Politics is overwhelmingly about the fuzzy, gray areas. For instance, according to the big fat voter’s pamphlet, Measure 61 “creates mandatory minimum prison sentences for certain theft, identity theft, forgery, drug and burglary crimes.” What a juicy piece for discussions! Even on the surface, the measure comes across as one with multiple effects, and with unintended consequences that we will come to know about only years later.

However, instead of having discussions, I am simply being asked to note whether I am for it or against it. Isn’t such a “yes” or “no” the most atrociously inappropriate way for society to decide on most of such ballot measures?

On the other hand, these are the kinds of questions I would love to have on an essay test — or better yet, for classroom discussions. Oh, yes, we do have a forum for classroom discussions in the political context: the Legislature! Not one, but two chambers of the Legislature — the Senate and the House.

Well unfortunately, there was no option to write a 700-word essay as my response to Measure 61. Maybe an opinion piece, if the editor publishes it, but that does not count as a vote anyway.

To complicate matters, the ballot warned me that voting a certain way on Measure 57 could nullify my vote on Measure 61. Shucks! Back to reading the pamphlet all over again. It was certainly one of those rare occasions when I wished I weren’t a teetotaler — a few drinks might have helped ease my frustrations.

Finally, I metaphorically held my nose and voted.

I imagined giving my students an exam with a few questions and warning them there that there would be a penalty if their answers to one question did not match up with their answers to another question.

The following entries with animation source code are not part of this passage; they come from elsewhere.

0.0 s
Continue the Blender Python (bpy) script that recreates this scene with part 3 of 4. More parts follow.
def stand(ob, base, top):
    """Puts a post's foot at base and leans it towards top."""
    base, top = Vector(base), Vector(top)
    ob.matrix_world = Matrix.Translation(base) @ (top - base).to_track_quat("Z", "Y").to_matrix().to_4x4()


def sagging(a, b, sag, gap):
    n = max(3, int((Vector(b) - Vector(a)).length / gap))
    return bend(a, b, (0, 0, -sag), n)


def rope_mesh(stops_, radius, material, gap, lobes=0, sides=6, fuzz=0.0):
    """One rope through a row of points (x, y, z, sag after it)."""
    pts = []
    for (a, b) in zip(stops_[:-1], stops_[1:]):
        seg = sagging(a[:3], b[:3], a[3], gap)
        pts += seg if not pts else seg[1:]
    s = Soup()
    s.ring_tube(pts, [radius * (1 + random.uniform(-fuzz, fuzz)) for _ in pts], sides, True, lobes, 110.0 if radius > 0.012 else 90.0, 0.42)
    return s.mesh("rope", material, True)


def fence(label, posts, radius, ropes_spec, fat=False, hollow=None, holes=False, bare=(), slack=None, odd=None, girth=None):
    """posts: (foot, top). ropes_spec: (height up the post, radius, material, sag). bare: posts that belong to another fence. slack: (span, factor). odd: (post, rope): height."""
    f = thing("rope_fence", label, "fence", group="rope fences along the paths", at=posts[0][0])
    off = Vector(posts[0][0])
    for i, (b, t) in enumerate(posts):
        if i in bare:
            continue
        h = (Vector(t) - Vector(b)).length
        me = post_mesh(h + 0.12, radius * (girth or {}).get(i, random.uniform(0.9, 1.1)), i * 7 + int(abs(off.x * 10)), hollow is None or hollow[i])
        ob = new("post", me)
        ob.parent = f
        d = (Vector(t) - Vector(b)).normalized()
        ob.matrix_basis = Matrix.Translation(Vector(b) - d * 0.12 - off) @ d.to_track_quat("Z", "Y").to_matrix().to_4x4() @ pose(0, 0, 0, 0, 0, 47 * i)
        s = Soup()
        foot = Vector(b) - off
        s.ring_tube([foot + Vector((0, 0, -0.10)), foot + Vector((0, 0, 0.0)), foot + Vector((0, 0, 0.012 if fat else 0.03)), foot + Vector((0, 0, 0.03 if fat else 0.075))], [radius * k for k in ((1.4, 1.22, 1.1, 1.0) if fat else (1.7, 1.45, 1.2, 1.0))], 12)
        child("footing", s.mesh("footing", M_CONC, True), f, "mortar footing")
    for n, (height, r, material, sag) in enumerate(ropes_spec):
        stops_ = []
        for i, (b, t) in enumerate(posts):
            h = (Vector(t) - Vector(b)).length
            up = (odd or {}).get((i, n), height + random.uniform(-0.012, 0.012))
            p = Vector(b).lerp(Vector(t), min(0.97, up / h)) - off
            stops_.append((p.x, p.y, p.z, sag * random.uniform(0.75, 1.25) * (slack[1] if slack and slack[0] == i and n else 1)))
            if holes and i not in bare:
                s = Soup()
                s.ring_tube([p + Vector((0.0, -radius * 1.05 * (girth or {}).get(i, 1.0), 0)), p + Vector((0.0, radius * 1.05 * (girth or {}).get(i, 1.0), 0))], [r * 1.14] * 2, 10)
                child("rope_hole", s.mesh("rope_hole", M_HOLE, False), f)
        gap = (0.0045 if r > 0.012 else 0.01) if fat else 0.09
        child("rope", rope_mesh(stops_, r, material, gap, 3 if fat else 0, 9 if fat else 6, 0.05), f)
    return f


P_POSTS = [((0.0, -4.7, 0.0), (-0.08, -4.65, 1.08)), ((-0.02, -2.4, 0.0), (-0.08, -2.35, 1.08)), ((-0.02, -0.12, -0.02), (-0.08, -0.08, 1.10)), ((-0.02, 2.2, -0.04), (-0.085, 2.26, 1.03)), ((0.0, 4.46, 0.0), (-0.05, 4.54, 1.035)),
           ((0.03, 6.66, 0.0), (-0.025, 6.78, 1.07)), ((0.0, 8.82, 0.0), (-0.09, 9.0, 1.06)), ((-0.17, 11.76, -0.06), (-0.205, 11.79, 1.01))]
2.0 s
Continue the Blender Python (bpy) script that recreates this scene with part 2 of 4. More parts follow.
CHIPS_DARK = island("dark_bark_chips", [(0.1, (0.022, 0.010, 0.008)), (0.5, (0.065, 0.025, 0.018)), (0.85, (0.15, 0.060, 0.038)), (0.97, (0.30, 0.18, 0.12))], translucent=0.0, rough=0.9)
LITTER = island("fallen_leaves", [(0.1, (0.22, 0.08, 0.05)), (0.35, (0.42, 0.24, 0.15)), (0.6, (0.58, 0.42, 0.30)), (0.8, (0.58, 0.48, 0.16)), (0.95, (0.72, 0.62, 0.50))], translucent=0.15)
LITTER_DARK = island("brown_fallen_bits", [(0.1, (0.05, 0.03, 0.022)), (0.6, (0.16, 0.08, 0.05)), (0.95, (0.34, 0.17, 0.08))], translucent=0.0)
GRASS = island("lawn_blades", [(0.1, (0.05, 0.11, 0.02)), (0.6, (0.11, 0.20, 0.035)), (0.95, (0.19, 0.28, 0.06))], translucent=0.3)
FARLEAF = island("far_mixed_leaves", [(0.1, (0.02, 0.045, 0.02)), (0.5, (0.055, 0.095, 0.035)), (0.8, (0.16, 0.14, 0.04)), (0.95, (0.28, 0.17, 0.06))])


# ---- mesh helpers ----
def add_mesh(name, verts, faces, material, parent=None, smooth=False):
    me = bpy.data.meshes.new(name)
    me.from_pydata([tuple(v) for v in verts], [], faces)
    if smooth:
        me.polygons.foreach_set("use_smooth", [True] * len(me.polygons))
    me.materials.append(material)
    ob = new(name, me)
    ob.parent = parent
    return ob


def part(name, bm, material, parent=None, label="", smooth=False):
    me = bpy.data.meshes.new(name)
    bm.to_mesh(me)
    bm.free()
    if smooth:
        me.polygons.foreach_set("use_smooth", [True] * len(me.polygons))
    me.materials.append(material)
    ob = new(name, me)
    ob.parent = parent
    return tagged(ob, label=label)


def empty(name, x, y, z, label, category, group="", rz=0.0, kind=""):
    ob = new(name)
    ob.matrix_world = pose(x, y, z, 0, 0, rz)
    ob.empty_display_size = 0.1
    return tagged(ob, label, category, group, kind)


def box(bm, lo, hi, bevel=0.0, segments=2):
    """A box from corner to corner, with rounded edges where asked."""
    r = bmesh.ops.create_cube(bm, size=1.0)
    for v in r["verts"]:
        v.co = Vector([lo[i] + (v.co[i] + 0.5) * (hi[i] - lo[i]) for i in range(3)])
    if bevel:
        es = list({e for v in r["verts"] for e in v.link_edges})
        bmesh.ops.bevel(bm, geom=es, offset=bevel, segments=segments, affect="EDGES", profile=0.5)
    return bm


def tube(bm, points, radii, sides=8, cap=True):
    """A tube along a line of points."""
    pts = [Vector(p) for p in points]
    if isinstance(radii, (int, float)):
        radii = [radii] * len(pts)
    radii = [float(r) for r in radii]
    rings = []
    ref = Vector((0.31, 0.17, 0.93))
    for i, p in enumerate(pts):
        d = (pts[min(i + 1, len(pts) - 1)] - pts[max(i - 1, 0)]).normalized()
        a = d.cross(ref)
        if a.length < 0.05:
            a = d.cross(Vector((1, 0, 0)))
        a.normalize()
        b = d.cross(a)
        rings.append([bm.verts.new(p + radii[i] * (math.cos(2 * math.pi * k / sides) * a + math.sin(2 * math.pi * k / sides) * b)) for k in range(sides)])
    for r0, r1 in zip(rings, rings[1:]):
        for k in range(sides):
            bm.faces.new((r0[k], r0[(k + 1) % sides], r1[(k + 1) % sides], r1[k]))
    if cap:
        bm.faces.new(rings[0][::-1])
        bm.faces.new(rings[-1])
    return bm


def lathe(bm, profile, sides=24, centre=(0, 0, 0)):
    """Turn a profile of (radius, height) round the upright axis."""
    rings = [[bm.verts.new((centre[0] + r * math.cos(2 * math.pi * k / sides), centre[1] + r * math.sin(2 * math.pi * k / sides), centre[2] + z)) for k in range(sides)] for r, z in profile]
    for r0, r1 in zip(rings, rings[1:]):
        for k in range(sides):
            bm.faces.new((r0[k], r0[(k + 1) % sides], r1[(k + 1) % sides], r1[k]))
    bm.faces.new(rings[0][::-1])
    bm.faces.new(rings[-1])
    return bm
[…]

If I did that, I am sure that soon, my peers and the public would seriously question my sanity — which, come to think of it, some do even now!

I simply cannot understand how we have ended up with a political process where we have two measures about the same set of issues, and where a vote on one can negate the vote on the other. Perhaps that is proof enough that neither measure should have been on the ballot in the first place.

I am all in favor of initiative legislation, and want as much citizen participation as possible in our collective decision-making. I am immensely thankful that these citizen-empowering tools are enshrined in the constitutions both in Oregon and California, where I lived before relocating to Eugene.

But if the 2008 ballot is an indicator of how ugly the future tests might be for us civics students, well, I think it is time we overhauled the curriculum. At least to prevent the abuse of initiative legislation, if not for anything else, maybe we ought to revise our state Constitution as a part of Oregon’s sesquicentennial celebrations — before disgruntled voters abandon voting itself.